Lord Wallace of Saltaire Portrait Lord Wallace of Saltaire (LD)
- Hansard - - - Excerpts

Or Belgium: exactly. There are many weaknesses in this. We put down another amendment, which comes in the next group, suggesting that the appropriate answer is overseas constituencies. The idea that people should vote in constituencies in which they have not lived for 50 years is absolutely absurd. My conversation with my local ERO suggested that trying to check on whether they actually have lived there or not might prove an impossible task.

This is a very shaky part of the Bill. My conversation with the Minister and officials suggests that they have not thought this through; it seems the Minister is not interested in thinking it through any further. I suspect, therefore, that it is the donations that they are really interested in, and this leaves me very discontented with this part of the Bill.

Lord Stunell Portrait Lord Stunell (LD)
- Hansard - -

My Lords, I want to ask some technical questions, without necessarily knowing what the correct answer is myself. I hope that the Minister, if he is not able to answer today, would be prepared to write to provide a further explanation.

I start by referring to some of the text of Clause 12. On page 14, line 13, under the new section “Extension of parliamentary franchise”, there are various conditions that a person has to satisfy. They have to be,

“not subject to any legal incapacity to vote (age apart)”

et cetera. I take it—perhaps the Minister can consult the Box to get an answer to this—that that is to make sure that nobody overseas registers who is under age. I assume that is the meaning of that. If I am wrong about that, then there might be a whole set of questions arising, but that seems to be the common-sense explanation for those two words in brackets.

I want to move on to the next page of the same clause. New Section 1B is headed,

“British citizens overseas: entitlement to be registered”.

The proposed new section sets out that, essentially, there are two ways in which one can qualify to be registered. The first is as a former elector in a United Kingdom constituency. There will be discussions about that, I am sure, but the second is what I want to focus on at the moment. The second condition is that you were a former resident in a UK constituency. We already know that there is quite a large number of people who are not registered, because we discussed earlier on that the Electoral Commission’s estimate is that in Great Britain and Northern Ireland, there are somewhere between 8.6 million and 9.8 million people who are currently resident but not on the electoral roll. There is, therefore, quite a large pool of people who, presumably in approximately equal proportion, will be overseas now. There is no special preference for people who have registered being the people who have migrated.

So my question is: does this legislation grant voting rights to someone who left the UK with their parents as a baby and moved to Switzerland, say, to claim their vote alongside their parents, once they reach the age of 18 overseas? If it does, I note that there does not seem to be any requirement for that baby to have been born in the United Kingdom; they need to establish only that they were resident here. As far as I can tell, there is no specified minimum period for that residence.

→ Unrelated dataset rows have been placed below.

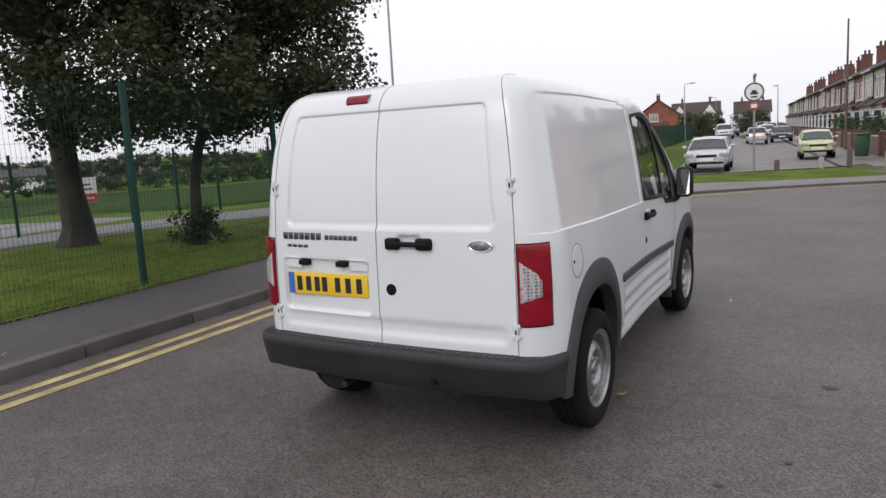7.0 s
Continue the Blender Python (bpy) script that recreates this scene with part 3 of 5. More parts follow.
for s in (1, -1):
    bm = mesh()
    rows = []
    for z in fine_rows(0.372, 1.705):
        y0, y1 = SHUT(z) + 0.0035, FRONT(z) - 0.002
        row = [Vector((s * (side_x(y0, z) - 0.018), y0, z))]
        for i in range(91):
            y = y0 + (y1 - y0) * i / 90
            row.append(Vector((s * side_x(y, z), y, z)))
        rows.append(row)
    vs = [[bm.verts.new(p) for p in row] for row in rows]
    cut = [(1.246, 1.630), (1.240, 1.075), (1.792, 1.048), (1.882, 0.996), (2.28, 0.968), (2.32, 1.075), (2.145, 1.272), (1.905, 1.458), (1.742, 1.578), (1.63, 1.632), (1.51, 1.644)]
    for a, b in zip(vs, vs[1:]):
        for i in range(len(a) - 1):
            c = (a[i].co + a[i + 1].co + b[i].co + b[i + 1].co) / 4
            if inside((c.y, c.z), cut) or in_arch(c.y, c.z, 0.93):
                continue
            q = (a[i], a[i + 1], b[i + 1], b[i])
            bm.faces.new(q if s > 0 else q[::-1])
    door = part("cab_door", bm, M["paint"], van, "white cab door with ribbed lower pressing")
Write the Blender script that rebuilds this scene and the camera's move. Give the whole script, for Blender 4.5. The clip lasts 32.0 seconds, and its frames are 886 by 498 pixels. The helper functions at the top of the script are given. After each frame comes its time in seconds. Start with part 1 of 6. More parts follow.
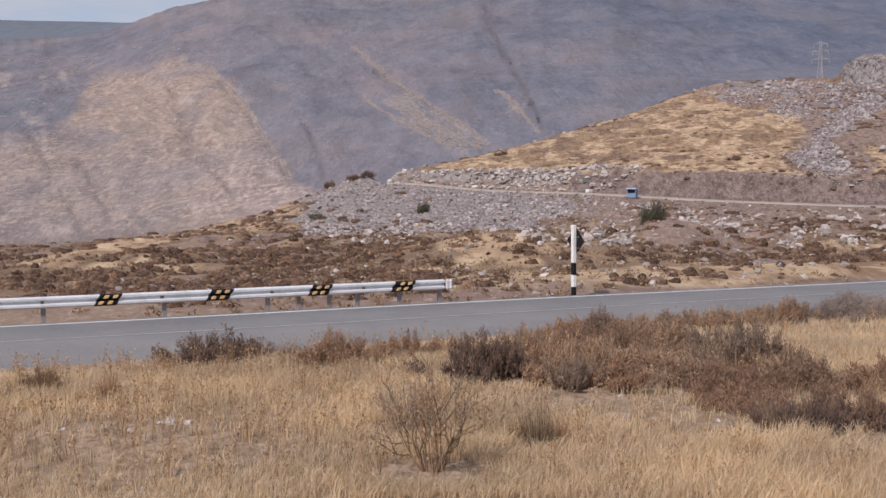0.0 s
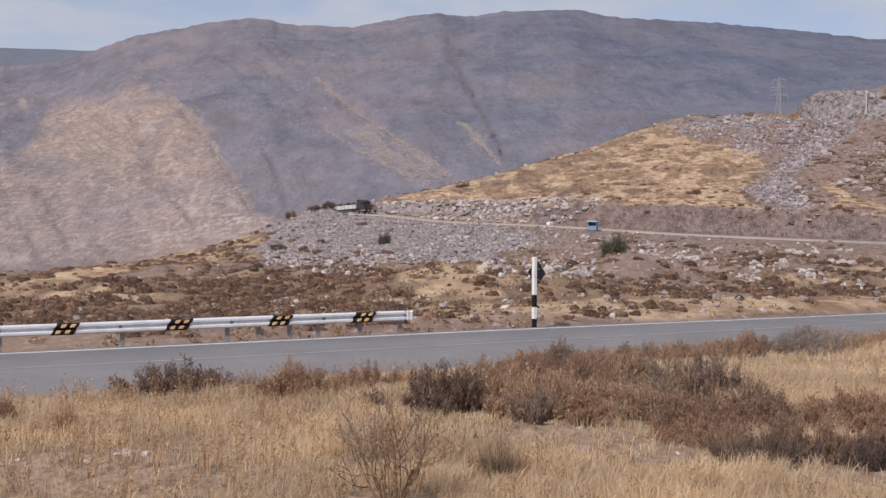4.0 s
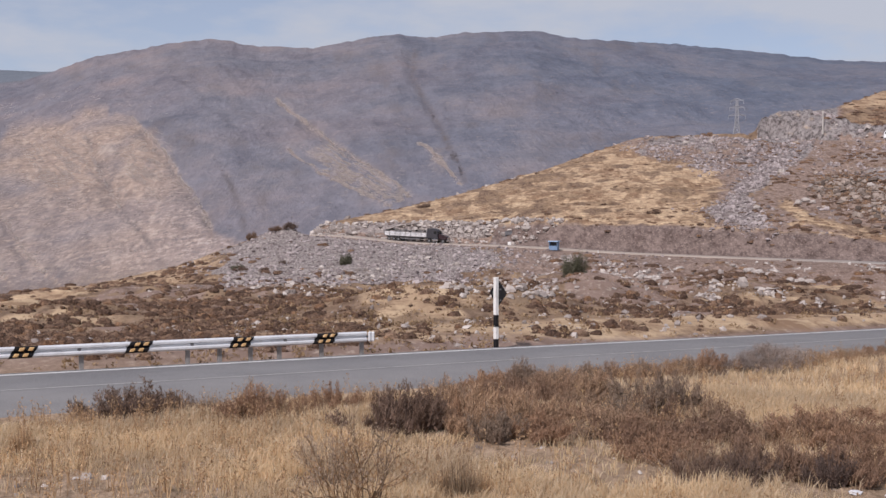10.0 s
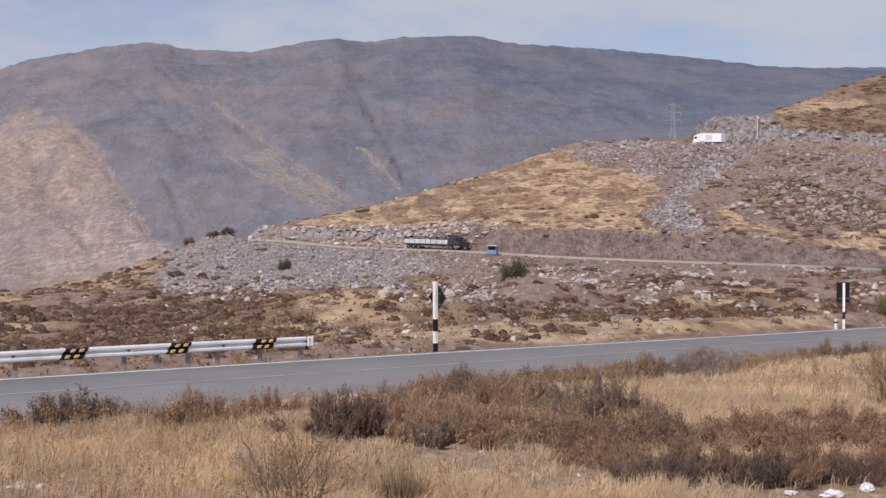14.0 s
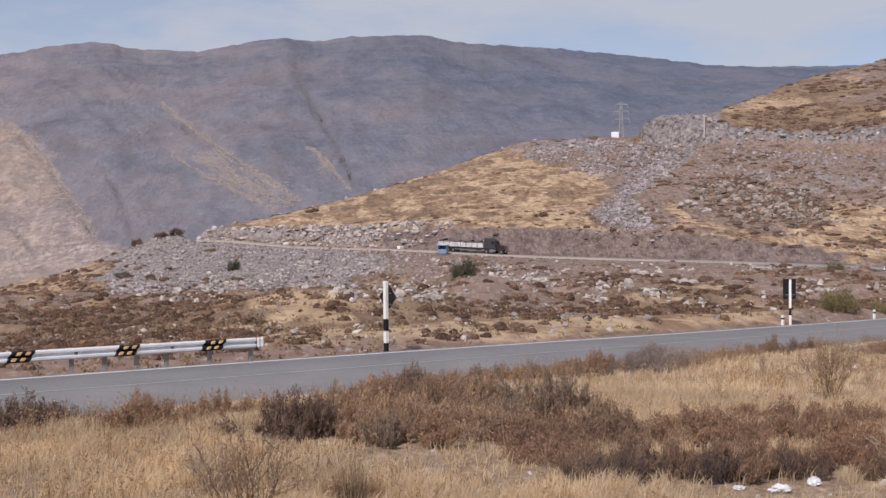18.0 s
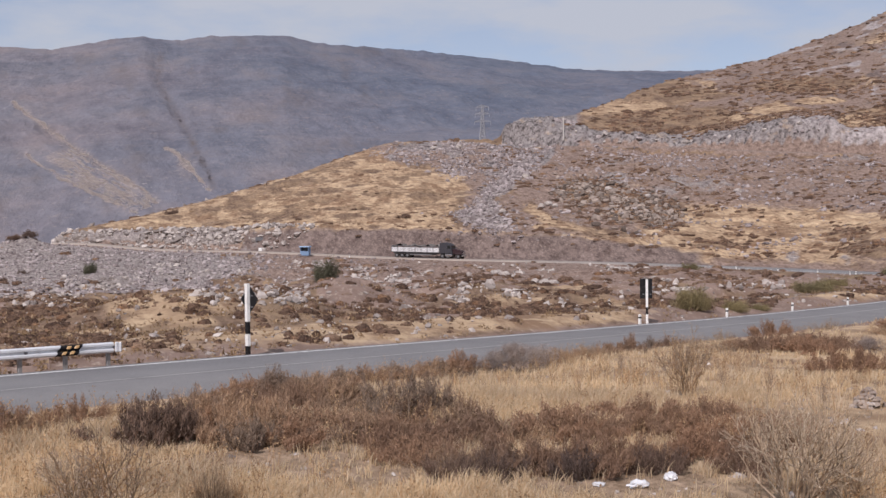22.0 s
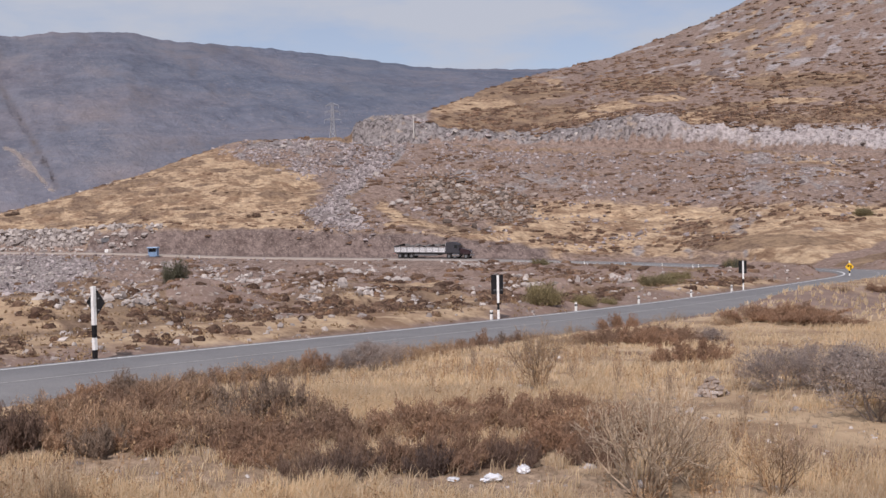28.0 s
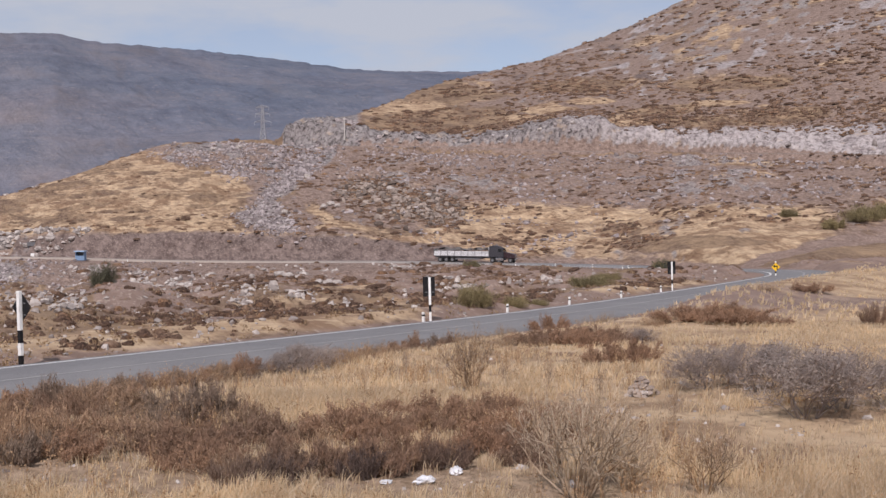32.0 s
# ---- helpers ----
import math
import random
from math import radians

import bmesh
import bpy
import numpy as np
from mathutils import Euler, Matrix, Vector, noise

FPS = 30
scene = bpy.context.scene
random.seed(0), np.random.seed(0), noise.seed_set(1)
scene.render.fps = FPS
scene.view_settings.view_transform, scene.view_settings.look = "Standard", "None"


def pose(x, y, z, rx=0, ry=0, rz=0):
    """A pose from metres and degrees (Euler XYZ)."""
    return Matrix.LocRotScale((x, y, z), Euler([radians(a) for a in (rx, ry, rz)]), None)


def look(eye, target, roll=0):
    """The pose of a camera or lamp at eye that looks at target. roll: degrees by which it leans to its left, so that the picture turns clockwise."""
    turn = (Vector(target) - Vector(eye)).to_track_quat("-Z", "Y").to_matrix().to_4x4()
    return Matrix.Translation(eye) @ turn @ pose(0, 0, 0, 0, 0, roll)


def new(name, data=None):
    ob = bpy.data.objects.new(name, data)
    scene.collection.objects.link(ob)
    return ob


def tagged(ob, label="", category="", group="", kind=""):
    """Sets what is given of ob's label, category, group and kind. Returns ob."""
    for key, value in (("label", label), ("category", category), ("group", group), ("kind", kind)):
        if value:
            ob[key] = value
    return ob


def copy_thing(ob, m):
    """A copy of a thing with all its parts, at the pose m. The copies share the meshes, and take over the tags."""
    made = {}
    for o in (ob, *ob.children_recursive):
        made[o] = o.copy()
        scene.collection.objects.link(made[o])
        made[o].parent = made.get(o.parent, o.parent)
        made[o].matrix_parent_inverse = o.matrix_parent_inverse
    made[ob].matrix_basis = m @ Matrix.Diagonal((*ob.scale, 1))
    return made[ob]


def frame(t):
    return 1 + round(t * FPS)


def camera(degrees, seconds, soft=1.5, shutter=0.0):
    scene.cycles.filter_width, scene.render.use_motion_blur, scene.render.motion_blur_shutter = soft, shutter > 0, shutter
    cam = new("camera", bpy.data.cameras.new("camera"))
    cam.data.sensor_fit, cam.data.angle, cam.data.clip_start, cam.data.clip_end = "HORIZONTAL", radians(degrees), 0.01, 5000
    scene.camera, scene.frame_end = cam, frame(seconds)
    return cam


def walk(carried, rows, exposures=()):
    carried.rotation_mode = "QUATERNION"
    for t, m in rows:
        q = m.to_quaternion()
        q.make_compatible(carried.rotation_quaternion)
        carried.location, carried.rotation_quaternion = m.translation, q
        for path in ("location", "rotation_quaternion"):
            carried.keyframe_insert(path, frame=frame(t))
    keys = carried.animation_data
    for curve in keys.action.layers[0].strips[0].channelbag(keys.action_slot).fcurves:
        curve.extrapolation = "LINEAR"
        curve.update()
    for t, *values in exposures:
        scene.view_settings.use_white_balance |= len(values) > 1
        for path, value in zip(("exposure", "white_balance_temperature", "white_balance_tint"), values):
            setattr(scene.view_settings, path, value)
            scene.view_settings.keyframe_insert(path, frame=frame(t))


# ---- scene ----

# ================= camera =================
EYE = Vector((0.0, 0.0, 4.6))   # on the bank above the road
cam = camera(37.5, 32.0, soft=1.5)
# seconds, heading, pitch, roll in degrees
PATH = [
    (0, 0.00, -3.85, 0.40), (0.5, 0.05, -3.81, 0.13), (1, 0.11, -3.58, -0.07), (1.5, -0.10, -3.30, -0.10),
    (2, -0.09, -3.19, -0.12), (2.5, -0.23, -3.15, -0.04), (3, -0.89, -3.01, -0.10), (3.5, -1.41, -2.71, -0.09),
    (4, -1.68, -2.48, -0.11), (4.5, -1.75, -2.34, -0.10), (6.5, -1.69, -1.92, 0.01), (7, -1.68, -1.81, 0.05),
    (7.5, -1.68, -1.78, 0.04), (8, -1.99, -1.74, 0.05), (8.5, -2.38, -1.71, 0.05), (9, -2.70, -1.66, 0.05),
    (9.5, -3.02, -1.62, 0.06), (10, -3.38, -1.58, 0.09), (10.5, -3.86, -1.53, 0.15), (11, -4.29, -1.49, 0.14),
    (11.5, -4.71, -1.45, 0.12), (12, -5.16, -1.42, 0.15), (12.5, -5.55, -1.40, 0.15), (13, -5.75, -1.40, 0.18),
    (13.5, -5.88, -1.40, 0.18), (14, -6.05, -1.39, 0.18), (14.5, -6.33, -1.40, 0.27), (16.5, -7.59, -1.45, 0.44),
    (17, -7.59, -1.44, 0.45), (17.5, -7.84, -1.43, 0.48), (18, -8.25, -1.43, 0.51), (18.5, -8.87, -1.43, 0.52),
    (19, -9.78, -1.43, 0.51), (19.5, -10.41, -1.43, 0.54), (20, -11.04, -1.43, 0.53), (20.5, -11.97, -1.43, 0.54),
    (21, -12.94, -1.43, 0.57), (21.5, -13.71, -1.42, 0.58), (22, -14.28, -1.42, 0.60), (22.5, -14.63, -1.45, 0.60),
    (23, -15.11, -1.51, 0.62), (23.5, -15.52, -1.59, 0.64), (24, -15.81, -1.59, 0.65), (24.5, -16.15, -1.58, 0.67),
    (25, -16.62, -1.58, 0.66), (25.5, -17.13, -1.58, 0.70), (27.5, -19.97, -1.59, 1.12), (28, -20.79, -1.61, 1.20),
    (28.5, -21.51, -1.61, 1.22), (29, -22.09, -1.62, 1.21), (29.5, -22.59, -1.61, 1.24), (30, -22.93, -1.61, 1.27),
    (30.5, -23.28, -1.62, 1.31), (31, -23.62, -1.60, 1.34), (31.5, -23.76, -1.59, 1.35), (32, -23.80, -1.58, 1.38),
]
walk(cam, [(t, pose(EYE.x, EYE.y, EYE.z, 90 + p, r, h)) for t, h, p, r in PATH], [(0, -0.03, 6490, 18), (32, -0.03, 6490, 18)])

# ================= light =================
SUN_AZ, SUN_EL = -148.0, 43.0    # bearing clockwise from +y, height
world = bpy.data.worlds.new("sky")
scene.world = world
world.use_nodes = True
wn, wl = world.node_tree.nodes, world.node_tree.links
wn.clear()
w_out, w_bg = wn.new("ShaderNodeOutputWorld"), wn.new("ShaderNodeBackground")
w_sky = wn.new("ShaderNodeTexSky")
w_sky.sky_type, w_sky.sun_disc = "NISHITA", False
w_sky.sun_elevation, w_sky.sun_rotation = radians(SUN_EL), radians(SUN_AZ)
w_sky.altitude, w_sky.dust_density = 3000, 1.5
w_tc, w_map = wn.new("ShaderNodeTexCoord"), wn.new("ShaderNodeMapping")
w_map.inputs["Scale"].default_value = (2.2, 2.2, 7.0)
w_map.inputs["Location"].default_value = (0.35, 0.2, 0.1)
w_n = wn.new("ShaderNodeTexNoise")
w_n.inputs["Scale"].default_value, w_n.inputs["Detail"].default_value = 3.2, 9
w_n.inputs["Roughness"].default_value = 0.55
w_r = wn.new("ShaderNodeValToRGB")
w_r.color_ramp.elements[0].position, w_r.color_ramp.elements[1].position = 0.40, 0.60
w_mix = wn.new("ShaderNodeMix")
w_mix.data_type = "RGBA"
w_mix.inputs[7].default_value = (5.45, 6.0, 6.65, 1)    # thin white cloud
w_fac = wn.new("ShaderNodeMath")
w_fac.operation = "MULTIPLY_ADD"
w_fac.inputs[1].default_value, w_fac.inputs[2].default_value = 0.50, 0.46
wl.new(w_tc.outputs["Generated"], w_map.inputs["Vector"])
wl.new(w_map.outputs["Vector"], w_n.inputs["Vector"])
wl.new(w_n.outputs["Fac"], w_r.inputs["Fac"])
wl.new(w_r.outputs["Color"], w_fac.inputs[0])
wl.new(w_fac.outputs[0], w_mix.inputs["Factor"])
wl.new(w_sky.outputs["Color"], w_mix.inputs[6])
wl.new(w_mix.outputs[2], w_bg.inputs["Color"])
wl.new(w_bg.outputs["Background"], w_out.inputs["Surface"])
w_bg.inputs["Strength"].default_value = 0.092
sun_data = bpy.data.lights.new("sun", "SUN")
sun_data.energy, sun_data.angle, sun_data.color = 3.75, radians(1.5), (1.0, 0.955, 0.91)
sun = new("sun", sun_data)
_a, _e = radians(SUN_AZ), radians(SUN_EL)
sun.matrix_world = look((0, 0, 300), Vector((0, 0, 300)) - Vector((math.sin(_a) * math.cos(_e), math.cos(_a) * math.cos(_e), math.sin(_e))))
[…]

I will take a case that is not entirely hypothetical. Parents who came to the United Kingdom, having been working in Ghana, with a baby who was born in England, move to Switzerland six months later. It seems that nothing is set out in the legislation to prevent that baby from claiming their vote on reaching 18 while still living overseas. I want to check that I have not misunderstood what the legislation is saying there and that, by virtue of that brief period of residence, they would be eligible to vote and—I suppose I could add—to make a donation. If that is true, I know of two British nationals now in their 50s who will be very happy to take up the offer.

But I want to know whether that really is the extension to the franchise that the Government want or whether I have actually missed something and, in some other part of the RPA—or Schedule 9 or goodness knows where else—there is something that would prevent that absurd outcome.

Baroness Scott of Bybrook Portrait Baroness Scott of Bybrook (Con)
- Hansard - - - Excerpts

My Lords, I will first answer the noble Lord, Lord Stunell: it is late and I do not have all the answers, but we will get a letter to him as soon as we can to answer his questions.

Amendment 146 seeks to place a time limit on overseas electors’ connections with the UK. Imposing a new time limit, albeit a longer one, does not deliver on our manifesto commitment to introduce votes for life. The Government’s view is that any time limit is arbitrary in an increasingly global and connected world. Length of time outside the UK is not a certain indicator of how a person feels about their British identity or a measure of the interest that they take in this country’s future. The Bill sets a sensible boundary for the overseas franchise. Previous registration or residence denotes a strong degree of connection to the UK.

Amendments 145, 147 and 148 seek to prevent people who have committed offences or been sanctioned under the described Acts, or those who are subject to an Interpol red notice, from registering as overseas electors. Domestic electors are not required to declare whether they have ever committed offences under the Acts described, and the Government will not impose these requirements on overseas electors. Overseas electors would be subject to the same restrictions as domestic electors in respect of offences relating to personation and postal vote fraud that result in a temporary bar from voting upon a person being convicted or named as personally guilty of that offence.

In a situation where a domestic elector would not be permanently barred from voting, we would wish to treat an overseas elector equally—

Lord Stunell Portrait Lord Stunell (LD)
- Hansard - -

The Minister has just said that exactly the same restrictions would apply to overseas voters as to voters in the UK. If an overseas voter had been sent to prison in Switzerland, say, for 18 months, would they be able to vote from prison there, or would we have a mechanism for making sure that they were not competent to vote in that situation?

Baroness Scott of Bybrook Portrait Baroness Scott of Bybrook (Con)
- Hansard - - - Excerpts

I think that is a hypothetical question, but I shall certainly get a legal opinion on it.

On Amendment 148, as the noble Baroness said, all those issues on sanctions should be dealt with on Monday, within the group on donations, if she does not mind. I think that is the sensible place to have that debate. Therefore, I urge her not to press the amendments.